My last mile was a solid 6.44 and as I approached the entrance into the stadium I looked at my watch and worked out I had 30 seconds to do half a loop of the football pitch from the corner of the stadium to the finish if I wanted a sub 1.30 and by that time…. I really did want it! I didn’t want to waste this effort and have to do it again, therefore I put my foot down and sprinted for the line and finished in a (chip) time of 1.29.44, excellent!
A new PB and a sub 1.30 which was a 1 min improvement from a few weeks ago and a 4 minute improvement from my last half marathon effort in 2011.
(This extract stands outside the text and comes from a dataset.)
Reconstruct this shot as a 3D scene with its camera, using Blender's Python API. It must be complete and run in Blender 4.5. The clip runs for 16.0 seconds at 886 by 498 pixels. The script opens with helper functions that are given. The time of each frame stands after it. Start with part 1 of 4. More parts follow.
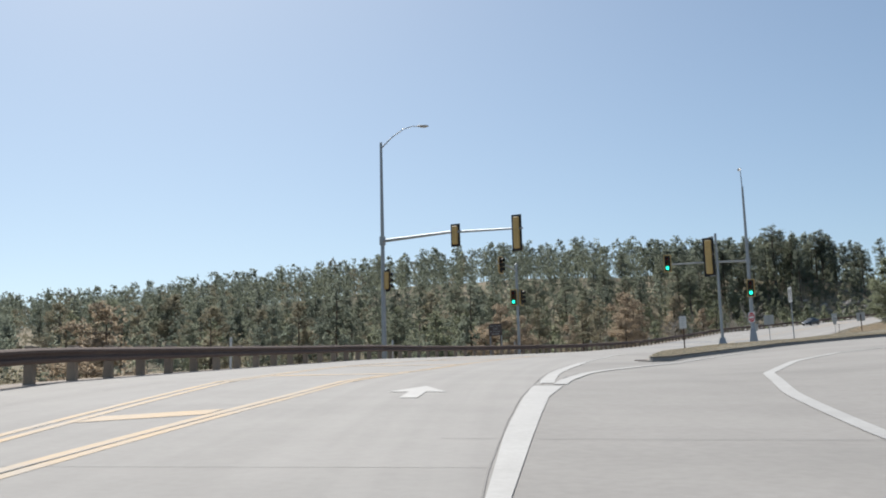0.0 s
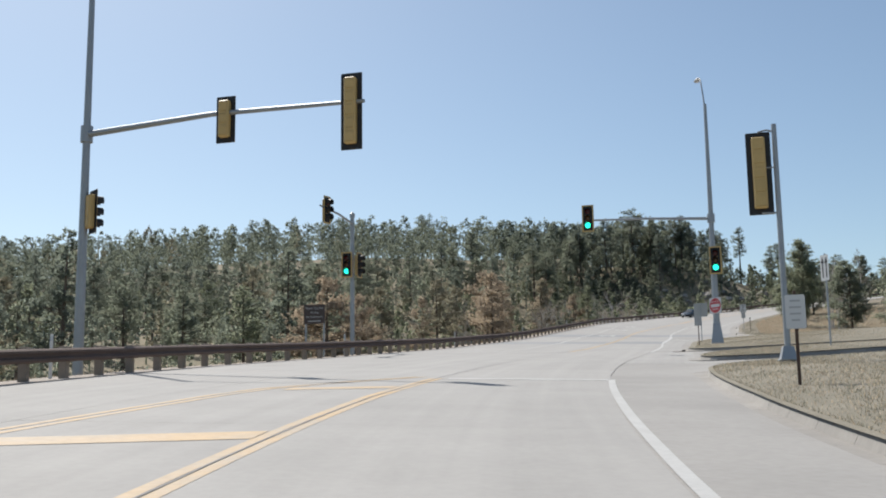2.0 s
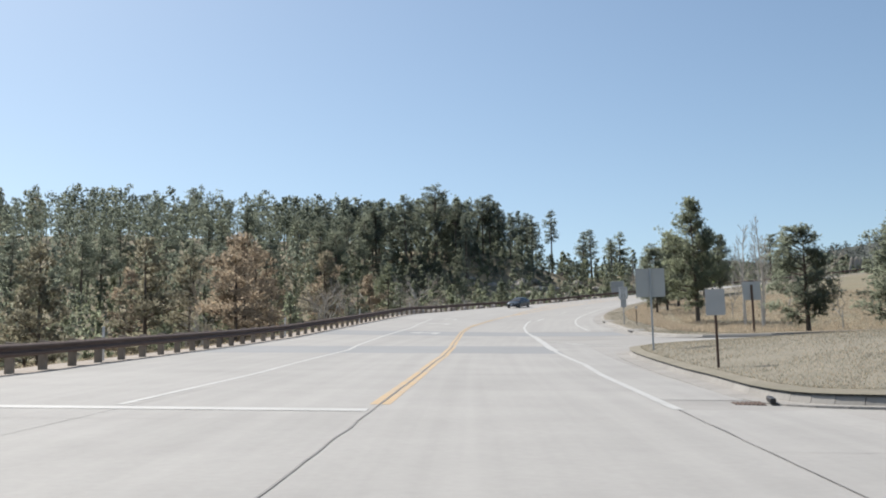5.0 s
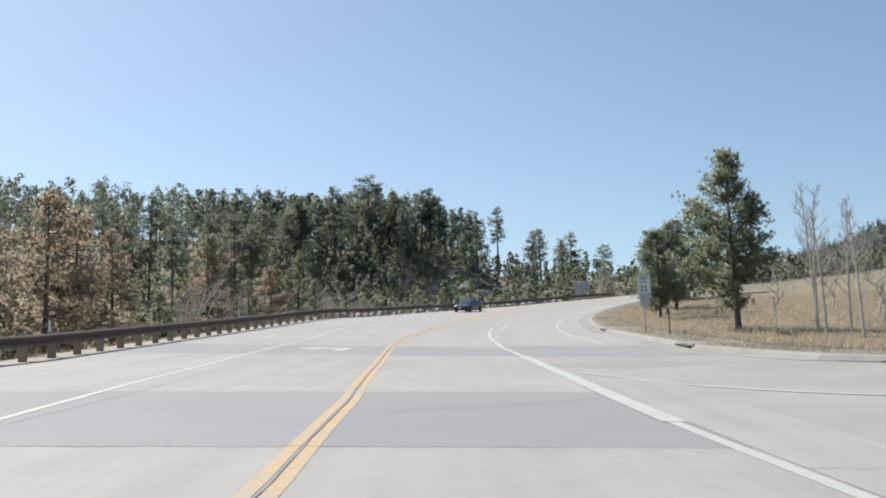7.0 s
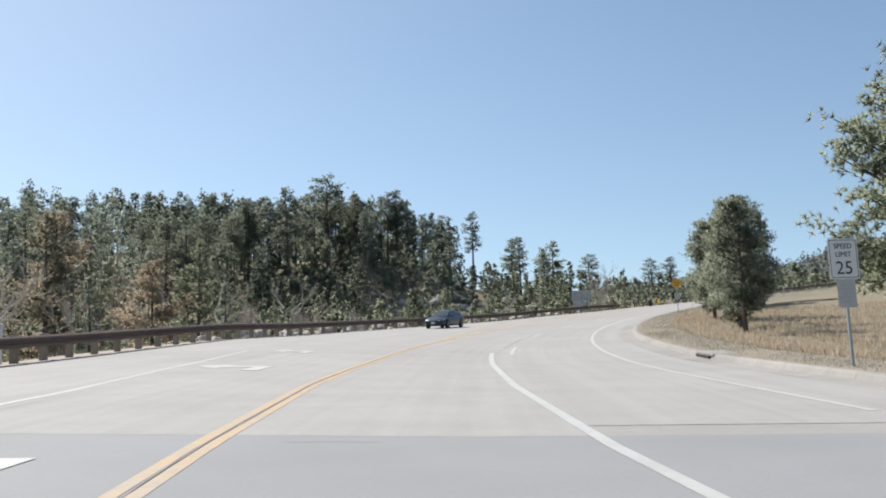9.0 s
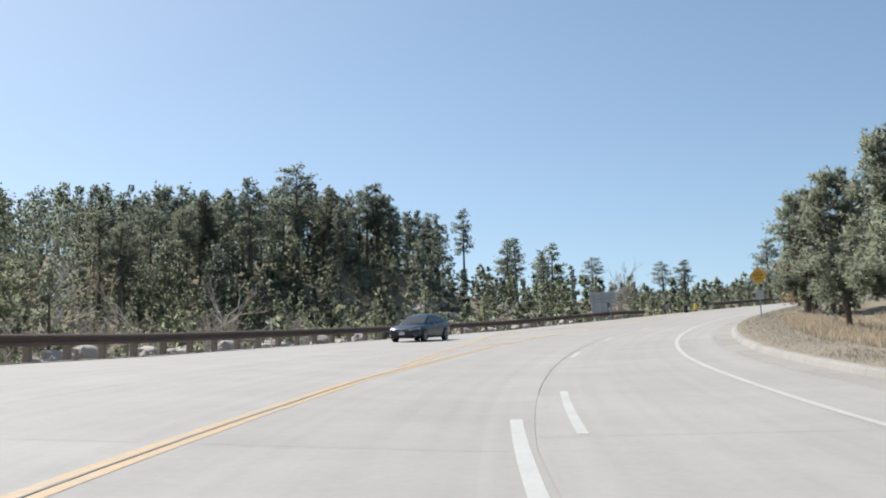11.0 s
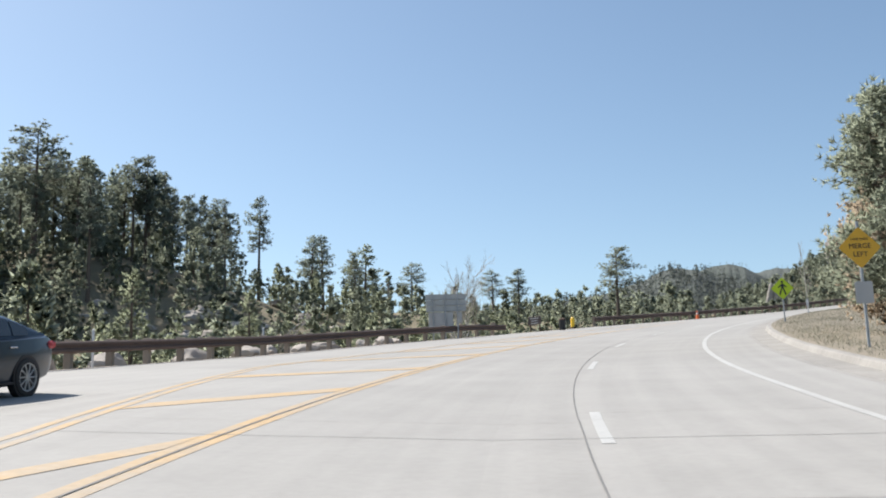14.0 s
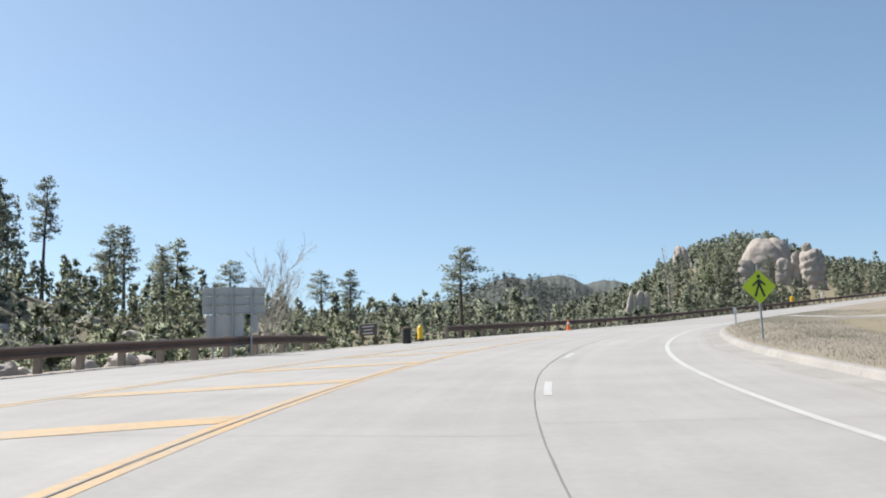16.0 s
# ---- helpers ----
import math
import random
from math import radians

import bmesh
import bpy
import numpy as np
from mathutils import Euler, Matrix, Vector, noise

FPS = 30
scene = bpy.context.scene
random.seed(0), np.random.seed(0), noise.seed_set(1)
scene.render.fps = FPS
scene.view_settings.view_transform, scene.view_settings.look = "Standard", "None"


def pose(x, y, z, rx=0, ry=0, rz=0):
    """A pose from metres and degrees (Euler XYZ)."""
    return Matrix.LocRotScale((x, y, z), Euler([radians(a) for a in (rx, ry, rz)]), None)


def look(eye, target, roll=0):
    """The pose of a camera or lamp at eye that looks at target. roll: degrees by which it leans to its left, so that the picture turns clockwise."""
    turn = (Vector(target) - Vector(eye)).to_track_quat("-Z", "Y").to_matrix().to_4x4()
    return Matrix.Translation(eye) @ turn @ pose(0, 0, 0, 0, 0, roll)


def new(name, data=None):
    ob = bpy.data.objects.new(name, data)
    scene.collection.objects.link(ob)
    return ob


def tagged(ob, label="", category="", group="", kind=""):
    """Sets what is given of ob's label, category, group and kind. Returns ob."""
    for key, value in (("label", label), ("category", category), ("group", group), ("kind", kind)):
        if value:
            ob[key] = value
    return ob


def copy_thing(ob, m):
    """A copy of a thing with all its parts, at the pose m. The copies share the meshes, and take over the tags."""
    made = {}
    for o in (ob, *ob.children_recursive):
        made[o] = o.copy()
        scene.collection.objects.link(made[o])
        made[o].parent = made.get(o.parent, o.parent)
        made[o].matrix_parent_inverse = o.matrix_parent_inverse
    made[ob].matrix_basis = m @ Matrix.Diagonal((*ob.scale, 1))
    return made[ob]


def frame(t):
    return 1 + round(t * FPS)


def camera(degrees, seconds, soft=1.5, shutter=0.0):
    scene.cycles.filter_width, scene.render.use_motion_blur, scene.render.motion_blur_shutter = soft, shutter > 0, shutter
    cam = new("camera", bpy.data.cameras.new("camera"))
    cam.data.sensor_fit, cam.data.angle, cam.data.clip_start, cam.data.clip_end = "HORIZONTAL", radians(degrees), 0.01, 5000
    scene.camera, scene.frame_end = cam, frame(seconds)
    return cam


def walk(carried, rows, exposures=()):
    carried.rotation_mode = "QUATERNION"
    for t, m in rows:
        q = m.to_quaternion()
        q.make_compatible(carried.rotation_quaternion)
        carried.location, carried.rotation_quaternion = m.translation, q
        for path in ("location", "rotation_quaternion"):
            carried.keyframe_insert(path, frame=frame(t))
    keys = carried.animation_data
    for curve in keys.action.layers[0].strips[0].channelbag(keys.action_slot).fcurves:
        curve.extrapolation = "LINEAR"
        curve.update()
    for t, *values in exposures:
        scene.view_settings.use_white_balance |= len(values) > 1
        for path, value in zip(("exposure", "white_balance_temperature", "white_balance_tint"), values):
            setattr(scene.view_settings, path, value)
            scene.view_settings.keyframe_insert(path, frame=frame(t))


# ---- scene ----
# the lie of the road: headings, heights and cross-fall along its axis
HEAD_S = [-80, 0, 25, 50, 75, 100, 130, 160, 185, 210, 240, 280, 340, 392]
HEAD_D = [-16, 4.5, 11.3, 19.1, 26.1, 26.1, 30.9, 31.8, 40.0, 50.4, 62, 76, 88, 97]
RISE_S = [-80, 0, 20, 50, 100, 130, 160, 185, 210, 260, 300, 340, 392]
RISE_Z = [-16.5, -8.03, -5.96, -3.52, .03, 2.52, 5.35, 8.04, 11.0, 17.0, 21.55, 26.5, 33.2]
FALL_S = [-80, 120, 150, 175, 200, 225, 260, 340]
FALL_L = [-.027, -.027, -.05, -.072, -.05, -.028, -.035, -.04]
FALL_R = [-.03, -.03, -.025, -.01, -.01, -.01, -.01, -.01]
AXS = np.arange(-80, 392.01, 0.5)
AXH = np.radians(np.interp(AXS, HEAD_S, HEAD_D))
AXX = np.concatenate([[0], np.cumsum((np.sin(AXH)[1:] + np.sin(AXH)[:-1]) / 4)])
AXY = np.concatenate([[0], np.cumsum((np.cos(AXH)[1:] + np.cos(AXH)[:-1]) / 4)])
AXX, AXY = AXX - AXX[160] - 8.135, AXY - AXY[160] - 30.621
LEFT_S = [-80, 20, 45, 65, 110, 160, 200, 235, 250, 257, 340]
LEFT_L = [-7, -9, -9.9, -11, -11, -12, -12.3, -12, -10.5, -9.5, -9]
KERB_S = [126, 126.6, 128, 130, 133.5, 137.5, 142, 150, 162, 177, 204, 225, 238, 254, 269, 315, 340]
KERB_L = [28, 13.5, 10.4, 9.35, 8.4, 7.75, 7.55, 7.3, 6.7, 6.35, 6.2, 5.95, 5.5, 5.1, 4.9, 4.4, 4.2]


def ramp(s, xs, ys):
    return np.interp(s, xs, ys)


def heading(s):
    return ramp(s, AXS, AXH)


def road_z(s, l):
    """The height of the pavement at s metres along the axis, l metres to its right."""
    s, l = np.asarray(s, float), np.asarray(l, float)
    fall = np.where(l < 0, ramp(s, FALL_S, FALL_L), ramp(s, FALL_S, FALL_R))
    return ramp(s, RISE_S, RISE_Z) + fall * l + ramp(s, [5, 30, 110, 140], [0, .06, .06, .01]) * np.maximum(l - 4.5, 0)


def at(s, l, dz=0.0):
    """World place of a point given along and across the road."""
    h = heading(s)
    return Vector((ramp(s, AXS, AXX) + l * math.cos(h), ramp(s, AXS, AXY) - l * math.sin(h), float(road_z(s, l)) + dz))


def stand(s, l, dz=0.0, turn=0.0):
    """Pose of a thing that faces along the road; turn in degrees to the right."""
    p = at(s, l, dz)
    return pose(p.x, p.y, p.z, 0, 0, -math.degrees(heading(s)) - turn)


def rest(s, l, dz):
    """Pose of a thing that stands on the sloping pavement."""
    p = at(s, l, dz)
    y = (at(s + 1.4, l) - at(s - 1.4, l)).normalized()
    x = (at(s, l + .8) - at(s, l - .8)).normalized()
    z = x.cross(y).normalized()
    x = y.cross(z)
    return Matrix(((x.x, y.x, z.x, p.x), (x.y, y.y, z.y, p.y), (x.z, y.z, z.z, p.z), (0, 0, 0, 1)))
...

I walked through the Stadium, collected my medal and goody bag and headed straight to the kit tent where I had left a complete change of clothes. I got changed in the Stadium, put on my waterproof jacket and ventured back out into the rain to watch and support the other Team Covéa Insurance runners finish.
We had a real mix of runners from the regular runners, to a few more casual runners to a couple of run/walkers taking part but regardless of their level of ability everyone who started the run from Team Covéa Insurance finished the event and it was good to spot quite a few people still running and still making an effort despite the weather which was still pouring down by the way.
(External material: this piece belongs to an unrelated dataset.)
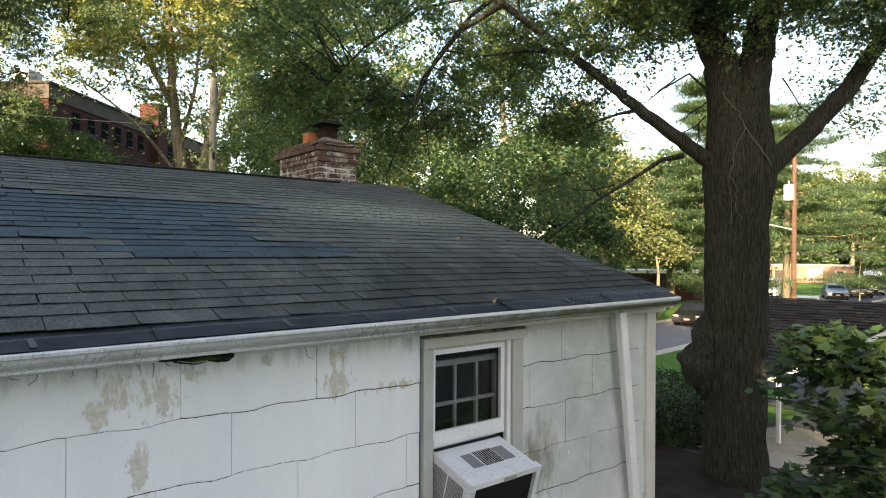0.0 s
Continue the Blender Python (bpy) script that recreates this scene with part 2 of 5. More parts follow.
def bark_mat(name, dark, light, scale=1.0):
    m, nt, sh = material(name, dark, 0.95)
    v = coords(nt, (1, 1, 0.07))
    ridge = noise_tex(nt, v, 42 * scale, 5, 0.65, 0.5)
    col = ramp(nt, ridge, (0.38, dark), (0.64, light))
    col = mix(nt, 0.5, col, ramp(nt, noise_tex(nt, coords(nt), 2.5, 4, 0.6), (0.3, (0.35, 0.37, 0.33)), (0.7, (0.6, 0.58, 0.55))), 'OVERLAY')
    nt.links.new(col, sh.inputs["Base Color"])
    bump(nt, sh, ridge, 1.0, 0.05)
    return m


SHINGLE = shingle_mat("charcoal_shingle", (0.090, 0.098, 0.092), (0.126, 0.138, 0.128))
SHINGLE_FAR = shingle_mat("charcoal_shingle_joined", (0.090, 0.098, 0.092), (0.126, 0.138, 0.128), True)
SHINGLE_NEW = shingle_mat("blue_black_shingle", (0.052, 0.077, 0.092), (0.074, 0.105, 0.122))
SHINGLE_NEW_FAR = shingle_mat("blue_black_shingle_joined", (0.052, 0.077, 0.092), (0.074, 0.105, 0.122), True)
DECK = simple("black_felt", (0.012, 0.012, 0.012), (0.02, 0.02, 0.02), 8, 0.95, 0.2)
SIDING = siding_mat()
TRIM = trim_mat()
TRIM_TAN = trim_mat("worn_trim_paint", (0.455, 0.468, 0.438), (0.2, 0.19, 0.15), 0.63)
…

I stayed out on the course for the next couple of hours supporting the team before I eventually spotted Arthur the Reading Joggers Coach making his way around the course. Arthur was competing in his 30th Reading Half Marathon event having entered and finished every one. Unfortunately, Arthur had been suffering with injuries recently and had been forced to power-walk the route but was determined to finish and it was a pleasure to tag along for the last couple of miles to see him in at the end and another trip into the Stadium for the finish. At this point, I also spotted the last Covéa Insurance run-walker (and first time entrant) who finished in 3 ½ hours soaked, cold, wet but delighted to have completed her challenge.
Overall, it was a year I will remember for a great team effort despite possibly the worst weather we have ever had. A new PB and my first (and maybe last) sub 1.30 was also a very nice bonus too!